A pasta afirma ainda que "a regulação do VoD é uma prioridade máxima, e acompanha de perto a tramitação da proposta que está na Câmara dos Deputados".
No dia seguinte à carta, a ministra Margareth Menezes se reuniu com representantes do setor sobre regulamentação do VoD. "Avançamos no diálogo, com escuta aberta ao setor, ao Congresso, ao Governo e às próprias plataformas", afirmou, na ocasião.
Menezes postou em sua conta oficial nas redes sociais que o governo apoiava o PL relatado por Jandira Feghali (PCdoB-RJ), "que foi construído de forma colaborativa, com base em propostas discutidas com diversas instâncias da nossa pasta".
Já o presidente da Câmara, Hugo Motta (Republicanos-PB) se reuniu com representantes do audiovisual brasileiro duas semanas depois da publicação da carta.
Antes da carta, em março deste ano, o vice-presidente Geraldo Alckmin (PSB) se reuniu com representantes do setor e com Jandira Feghali.
Vários nomes do setor demonstraram insatisfação com a falta de resposta. O diretor Gabriel Mascaro, premiado em Berlim neste ano, afirma que "Lula tem uma oportunidade muito especial para afirmar a importância de garantir a soberania brasileira no audiovisual". "É incompatível com o governo Lula não se manifestar e não enfrentar esse debate como ele merece", diz o cineasta.
"Creio que o presidente Lula se satisfaz com as comemorações, indicações e prêmios em festivais internacionais, festas pela proliferação de produtoras em todo o país sem se dar conta do grave momento que vivemos", afirma a produtora Mariza Leão. "Recursos públicos como do Fundo Setorial do Audiovisual ignoram investimentos numa indústria audiovisual brasileira. O crescimento do público de filmes nacionais nas salas de cinema é baixo e os filmes que tem atraído o público necessitam de investimentos realistas."

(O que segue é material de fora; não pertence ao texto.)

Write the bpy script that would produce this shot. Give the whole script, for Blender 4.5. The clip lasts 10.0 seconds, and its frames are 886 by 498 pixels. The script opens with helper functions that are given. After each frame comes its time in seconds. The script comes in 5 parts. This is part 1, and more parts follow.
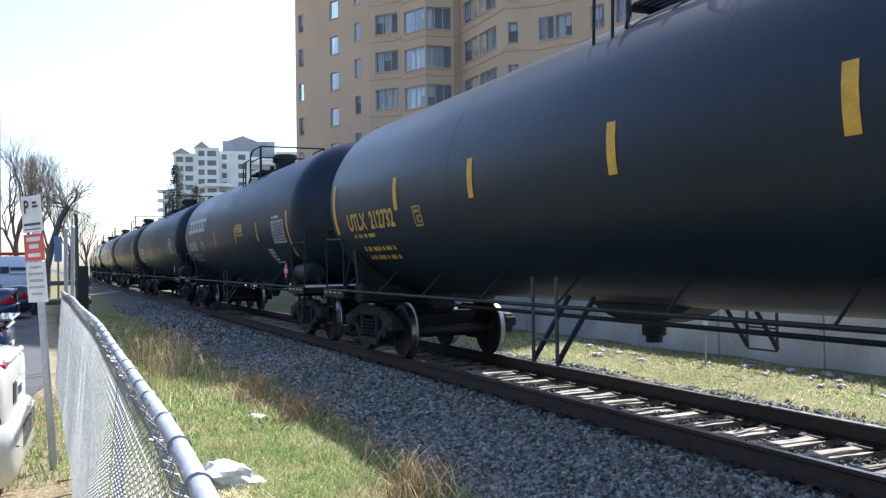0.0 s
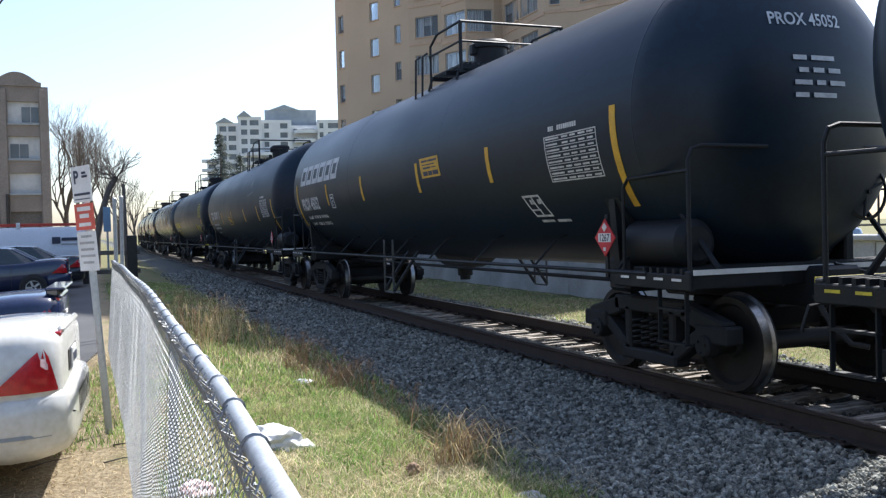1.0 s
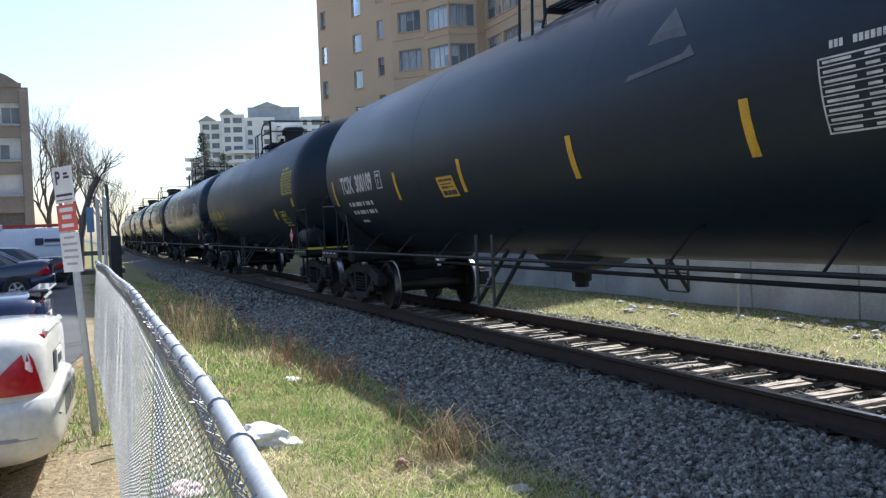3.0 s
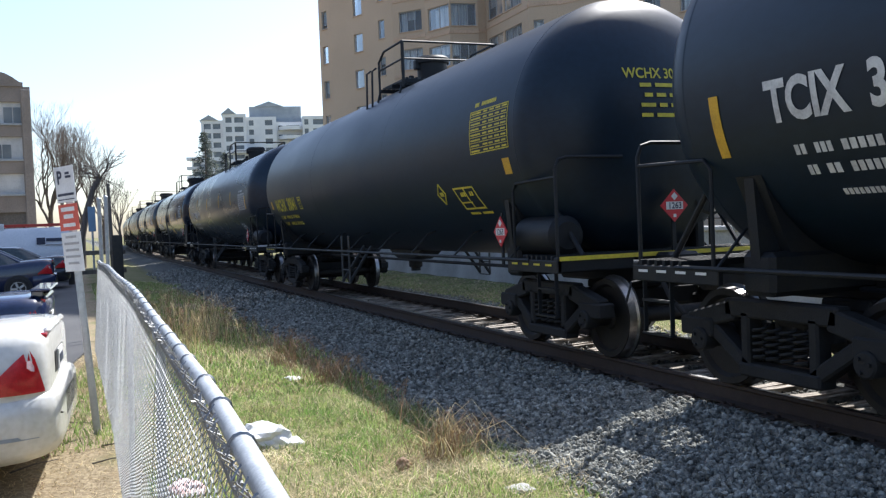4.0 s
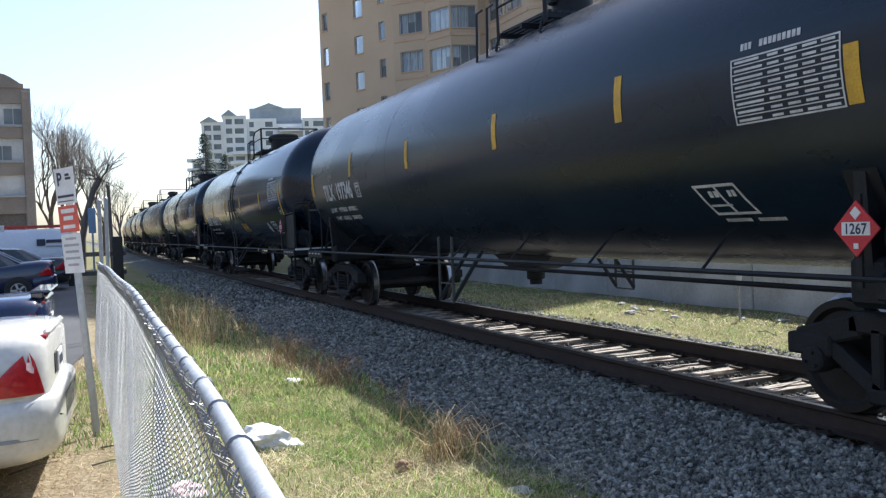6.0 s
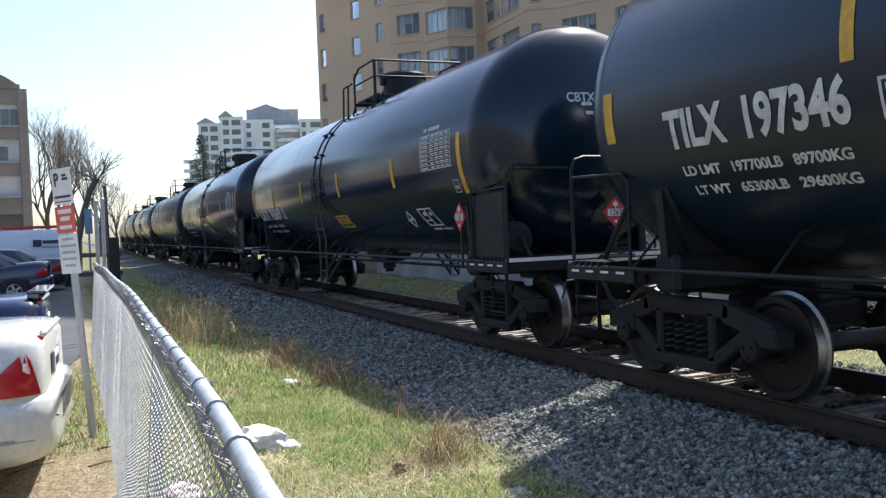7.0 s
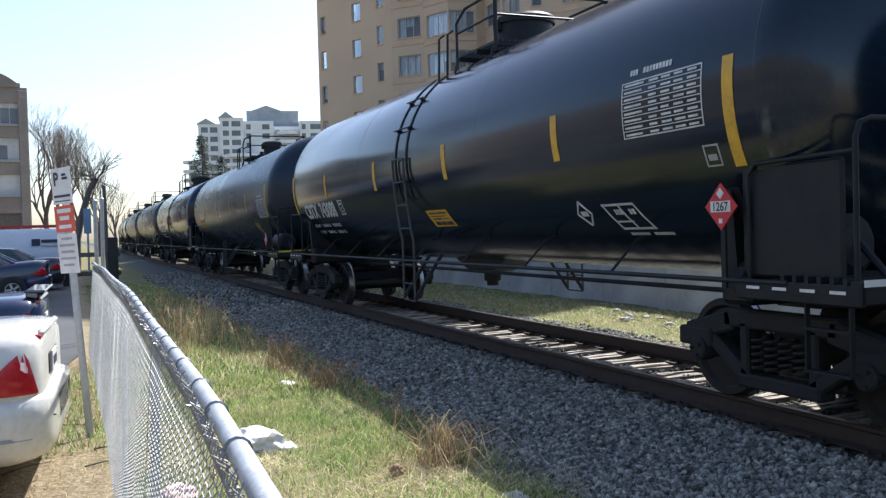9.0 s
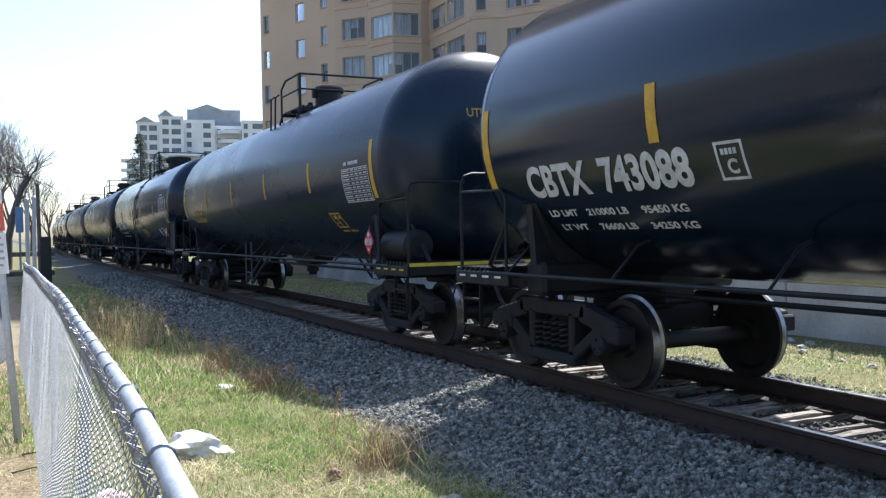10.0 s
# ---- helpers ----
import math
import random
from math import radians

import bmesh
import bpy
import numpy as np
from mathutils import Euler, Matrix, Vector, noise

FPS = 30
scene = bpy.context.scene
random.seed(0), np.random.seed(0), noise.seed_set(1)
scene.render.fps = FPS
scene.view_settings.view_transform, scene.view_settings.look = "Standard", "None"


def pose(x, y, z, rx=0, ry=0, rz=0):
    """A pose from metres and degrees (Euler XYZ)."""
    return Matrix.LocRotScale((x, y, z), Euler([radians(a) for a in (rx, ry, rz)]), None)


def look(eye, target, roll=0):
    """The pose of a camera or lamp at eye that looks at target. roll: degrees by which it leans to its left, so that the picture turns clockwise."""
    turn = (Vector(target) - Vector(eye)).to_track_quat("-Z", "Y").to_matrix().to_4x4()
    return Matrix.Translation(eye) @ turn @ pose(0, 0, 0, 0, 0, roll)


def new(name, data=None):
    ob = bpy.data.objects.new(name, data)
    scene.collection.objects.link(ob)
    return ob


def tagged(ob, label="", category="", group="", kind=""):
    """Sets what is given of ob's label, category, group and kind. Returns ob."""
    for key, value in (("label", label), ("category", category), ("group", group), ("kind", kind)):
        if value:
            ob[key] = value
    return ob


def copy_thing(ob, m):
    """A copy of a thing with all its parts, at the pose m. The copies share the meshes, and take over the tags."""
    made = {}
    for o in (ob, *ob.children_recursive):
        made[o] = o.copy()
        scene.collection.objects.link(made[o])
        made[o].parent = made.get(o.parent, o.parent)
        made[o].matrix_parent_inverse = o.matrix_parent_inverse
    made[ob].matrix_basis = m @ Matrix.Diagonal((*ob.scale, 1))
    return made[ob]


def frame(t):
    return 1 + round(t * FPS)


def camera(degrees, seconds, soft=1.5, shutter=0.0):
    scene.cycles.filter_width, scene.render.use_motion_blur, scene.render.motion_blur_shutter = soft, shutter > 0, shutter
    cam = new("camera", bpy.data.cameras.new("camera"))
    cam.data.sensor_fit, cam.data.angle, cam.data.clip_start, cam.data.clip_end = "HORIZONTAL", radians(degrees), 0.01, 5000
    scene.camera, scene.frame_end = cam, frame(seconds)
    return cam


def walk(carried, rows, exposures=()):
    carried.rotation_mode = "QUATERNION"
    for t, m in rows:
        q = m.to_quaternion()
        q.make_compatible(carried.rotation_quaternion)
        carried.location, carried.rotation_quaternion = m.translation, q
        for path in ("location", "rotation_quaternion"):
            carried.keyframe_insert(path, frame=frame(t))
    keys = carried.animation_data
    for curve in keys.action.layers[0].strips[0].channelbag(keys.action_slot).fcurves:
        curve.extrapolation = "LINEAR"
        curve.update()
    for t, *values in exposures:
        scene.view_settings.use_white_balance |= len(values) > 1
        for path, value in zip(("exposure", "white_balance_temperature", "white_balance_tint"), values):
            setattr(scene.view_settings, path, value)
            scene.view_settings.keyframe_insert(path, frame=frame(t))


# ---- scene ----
cam = camera(53.0, 10.0, soft=1.3)

walk(cam, [
    (0.0, pose(0.002, -0.016, 1.508, 90.87, 0.80, -24.21)),
    (0.5, pose(-0.005, 0.005, 1.498, 89.19, 1.08, -21.89)),
    (1.0, pose(-0.005, 0.009, 1.498, 88.74, 1.45, -21.49)),
    (1.5, pose(-0.007, 0.008, 1.497, 88.39, 1.81, -21.75)),
    (2.0, pose(-0.003, 0.013, 1.497, 88.56, 1.90, -22.01)),
    (2.5, pose(-0.001, 0.008, 1.499, 88.40, 2.31, -22.44)),
    (4.0, pose(-0.002, -0.002, 1.501, 88.37, 2.30, -22.33)),
    (4.5, pose(-0.000, -0.000, 1.500, 88.30, 2.20, -22.30)),
    (5.0, pose(0.000, -0.002, 1.500, 88.30, 2.20, -22.35)),
    (5.5, pose(0.001, -0.005, 1.503, 88.41, 2.24, -22.28)),
    (7.0, pose(-0.002, 0.004, 1.501, 88.57, 2.15, -22.52)),
    (7.5, pose(-0.008, 0.006, 1.499, 88.67, 1.97, -22.50)),
    (8.0, pose(-0.009, 0.008, 1.500, 88.77, 1.88, -22.44)),
    (8.5, pose(-0.009, 0.005, 1.500, 88.86, 1.74, -22.47)),
    (9.0, pose(-0.006, 0.003, 1.501, 88.77, 1.59, -22.59)),
    (9.5, pose(-0.002, 0.006, 1.500, 88.62, 1.43, -22.86)),
    (10.0, pose(0.012, -0.009, 1.508, 88.85, 1.03, -26.25)),
], exposures=[(0.0, 1.16, 5850, 11), (0.4, 0.98, 6000, 11), (1.0, 0.90, 6050, 11), (9.4, 0.90, 6050, 11), (10.0, 1.02, 5850, 11)])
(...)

"A luta pela regulação do VoD tem sido enfrentada pelos sindicatos com apoio do governo, mas sem a voz e presença ativa e essencial do Lula. Triste", diz Leão.
"Continuamos ansiosos esperando que o governo Lula retome as rédeas da política cultural, reafirme a soberania cultural brasileira e trate o audiovisual como o campo estratégico que ele é, como aconteceu em seus dois primeiros mandatos e foi imensamente aplaudido por todos nós", afirma o diretor Joel Zito Araújo.

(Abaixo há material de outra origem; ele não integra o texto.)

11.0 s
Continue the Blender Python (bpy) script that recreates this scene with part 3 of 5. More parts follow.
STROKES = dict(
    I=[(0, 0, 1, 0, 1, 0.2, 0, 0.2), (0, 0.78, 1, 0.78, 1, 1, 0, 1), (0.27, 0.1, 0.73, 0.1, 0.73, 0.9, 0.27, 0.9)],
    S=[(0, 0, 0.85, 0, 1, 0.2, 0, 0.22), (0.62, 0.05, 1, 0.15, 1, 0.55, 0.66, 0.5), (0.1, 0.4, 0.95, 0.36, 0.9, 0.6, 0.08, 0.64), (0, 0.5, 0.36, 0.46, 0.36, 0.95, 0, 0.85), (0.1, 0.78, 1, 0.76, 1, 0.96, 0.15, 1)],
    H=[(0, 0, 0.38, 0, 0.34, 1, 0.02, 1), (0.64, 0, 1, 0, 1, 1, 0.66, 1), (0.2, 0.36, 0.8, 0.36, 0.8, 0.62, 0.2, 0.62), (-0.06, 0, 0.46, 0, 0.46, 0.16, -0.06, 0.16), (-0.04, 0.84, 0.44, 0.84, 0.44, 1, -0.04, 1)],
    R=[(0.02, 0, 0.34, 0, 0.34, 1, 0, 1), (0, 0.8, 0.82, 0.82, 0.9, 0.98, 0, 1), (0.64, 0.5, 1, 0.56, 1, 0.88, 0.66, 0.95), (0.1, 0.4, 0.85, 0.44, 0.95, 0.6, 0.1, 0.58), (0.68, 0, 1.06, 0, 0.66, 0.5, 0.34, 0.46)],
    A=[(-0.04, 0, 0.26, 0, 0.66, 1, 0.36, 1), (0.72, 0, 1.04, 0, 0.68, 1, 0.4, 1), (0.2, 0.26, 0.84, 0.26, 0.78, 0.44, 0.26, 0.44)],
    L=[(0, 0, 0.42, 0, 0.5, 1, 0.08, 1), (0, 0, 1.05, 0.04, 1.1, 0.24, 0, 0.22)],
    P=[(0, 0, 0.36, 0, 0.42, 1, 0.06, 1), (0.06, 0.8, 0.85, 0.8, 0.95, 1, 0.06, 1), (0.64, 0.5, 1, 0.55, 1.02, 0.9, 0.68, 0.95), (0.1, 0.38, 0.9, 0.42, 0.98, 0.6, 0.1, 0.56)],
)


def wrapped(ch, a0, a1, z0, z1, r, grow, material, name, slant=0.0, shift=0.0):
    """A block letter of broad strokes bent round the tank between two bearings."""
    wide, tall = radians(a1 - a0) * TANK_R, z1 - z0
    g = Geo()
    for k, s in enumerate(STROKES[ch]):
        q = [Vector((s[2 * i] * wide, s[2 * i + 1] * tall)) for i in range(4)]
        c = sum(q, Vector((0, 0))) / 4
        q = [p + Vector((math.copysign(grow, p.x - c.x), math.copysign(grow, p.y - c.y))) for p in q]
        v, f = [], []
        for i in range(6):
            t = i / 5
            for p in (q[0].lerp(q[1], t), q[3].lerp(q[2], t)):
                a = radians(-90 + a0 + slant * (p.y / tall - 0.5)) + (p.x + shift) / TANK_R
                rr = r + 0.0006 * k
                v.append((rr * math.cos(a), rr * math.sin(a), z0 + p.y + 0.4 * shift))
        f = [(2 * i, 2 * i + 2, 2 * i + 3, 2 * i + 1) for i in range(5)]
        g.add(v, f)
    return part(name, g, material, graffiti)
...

Já outras figuras do setor audiovisual ponderam que não é justo cobrar uma resposta formal do presidente Lula, e que as respostas se dão em diálogos nos bastidores.
Nos últimos meses, plataformas como Netflix e Amazon têm se aproximado de diferentes áreas do governo federal e participam de mesas de negociação para apoiar projetos variados, como reformas de salas de cinema, campanhas de promoção do turismo e reformas em equipamentos públicos.
O PL do streaming tem como foco a Condecine, a Contribuição para o Desenvolvimento da Indústria Cinematográfica Nacional, que é cobrada de sala de cinema a TV a cabo, mas as plataformas como Netflix, que está no país há quase 15 anos, não pagam.
A discussão sobre o tema vem se arrastando há anos. O grupo, que já encaminhou outras cartas ao governo, defende 6% como alíquota mínima das plataformas na Contribuição para o Desenvolvimento da Indústria Cinematográfica Nacional, a Condecine.
A Strima —a associação que reúne Disney+, Netflix, Max, Prime Video e Globoplay—, quer, por outro lado, que a alíquota da Condecine caia para 3%. A entidade se reuniu no mês passado com o Ministério da Cultura e apresentou uma lista de propostas que diminuem o ônus sobre as plataformas.
Entre os pontos mais controversos defendidos pela Strima está a autorização de destinação de recursos da Condecine a produções sem propriedade intelectual majoritariamente pertencente a brasileiros.
Na carta, o grupo de cineastas, atores e diretores se manifestam contra isso.